Indra is leading a project in Spain with a budget of €9 million to overcome the technological limitations for mass deployment of electric, connected and autonomous vehicles.
The three-year Spanish RDI Mobility 2030 project is seeking to advance sustainable mobility through the development of new on-board vehicle systems, infrastructure technologies and traffic regulation, analysis, operation and control systems.
Indra is to develop and implement control centre solutions, roadside equipment and cooperative ITS (C-ITS) services in pilot projects in Madrid and Cantabria.
Indra's In-Mova Space platform will integrate all transportation data generated in the project.
The firm says In-Mova Space promotes more sustainable and collaborative mobility, and facilitates the development of new business models in smart mobility.
The company will also participate in research focused on intelligent traffic technology, which it insists will enable the safe operation of connected and non-connected vehicles, as well as C-ITS.
It will develop new traffic prediction systems based on deep learning techniques, including the connected car itself as a source of additional information.

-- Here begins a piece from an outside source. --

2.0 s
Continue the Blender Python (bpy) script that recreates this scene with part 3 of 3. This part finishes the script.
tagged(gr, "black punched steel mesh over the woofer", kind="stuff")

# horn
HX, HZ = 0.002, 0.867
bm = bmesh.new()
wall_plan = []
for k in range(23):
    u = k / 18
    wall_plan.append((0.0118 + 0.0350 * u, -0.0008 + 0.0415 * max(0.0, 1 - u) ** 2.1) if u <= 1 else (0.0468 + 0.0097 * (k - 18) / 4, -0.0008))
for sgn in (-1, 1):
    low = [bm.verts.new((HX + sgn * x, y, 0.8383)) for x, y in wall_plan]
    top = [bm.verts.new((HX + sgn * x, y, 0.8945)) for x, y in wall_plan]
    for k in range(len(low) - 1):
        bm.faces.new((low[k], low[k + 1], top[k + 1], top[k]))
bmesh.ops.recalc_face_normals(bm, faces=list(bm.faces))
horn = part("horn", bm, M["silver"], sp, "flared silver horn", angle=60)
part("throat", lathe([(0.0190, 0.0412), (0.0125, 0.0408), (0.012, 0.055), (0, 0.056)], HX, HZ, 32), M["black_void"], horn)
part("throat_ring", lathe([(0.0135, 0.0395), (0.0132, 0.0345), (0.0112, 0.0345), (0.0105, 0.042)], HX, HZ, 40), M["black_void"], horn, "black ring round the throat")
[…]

Additionally, Indra will use artificial intelligence and advanced Lidar systems to develop solutions that will detect and warn the vehicle network and control centre of unexpected behaviour resulting from hacks or malfunctions of connected and autonomous vehicles (C/AV).
Technologies developed within the project are expected to enable the development of advanced traffic characterisation and tolling systems for connected and non-connected vehicles that enable a price model to promote the use of less polluting vehicles.

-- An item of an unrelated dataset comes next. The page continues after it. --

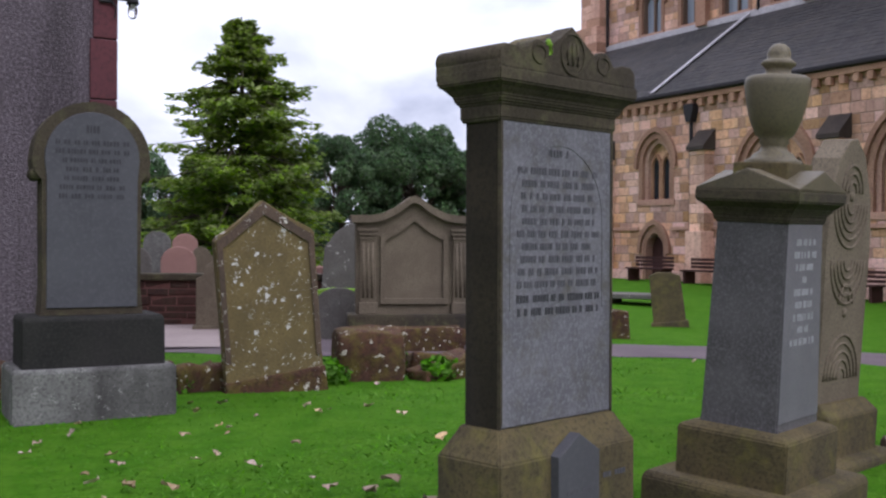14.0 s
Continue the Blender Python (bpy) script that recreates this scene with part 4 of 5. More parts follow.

Indra will help advance a pricing model for vehicles and passengers through the use of 3D cameras for accurate detection of vehicle geometry and vehicle connectivity with infrastructure for capturing the number of passengers, emissions, travel distance.
The aim is to integrate this cost into passenger mobility in the city, so that C/AVs can enter the Mobility as a Service (MaaS) space.
Elsewhere in the project, Indra is to coordinate the work of companies working with the consortium, such as Ficosa and Wall Box Chargers as well as participating research centres and universities, including the Public University of Navarre and the Institute of Biomechanics.
The project is funded by the Center for the Development of Industrial Technology Science and Innovation Missions programme, intended to support initiatives relating to sustainable and smart mobility.
Separately, Indra performed autonomous vehicle (AV) tests on roads in Madrid, Lisbon and Paris as part of the Auto C-ITS project. Also, it continues to work as a partner in the Spanish National Consortium of the C-Roads project, led by the General Directorate of Traffic.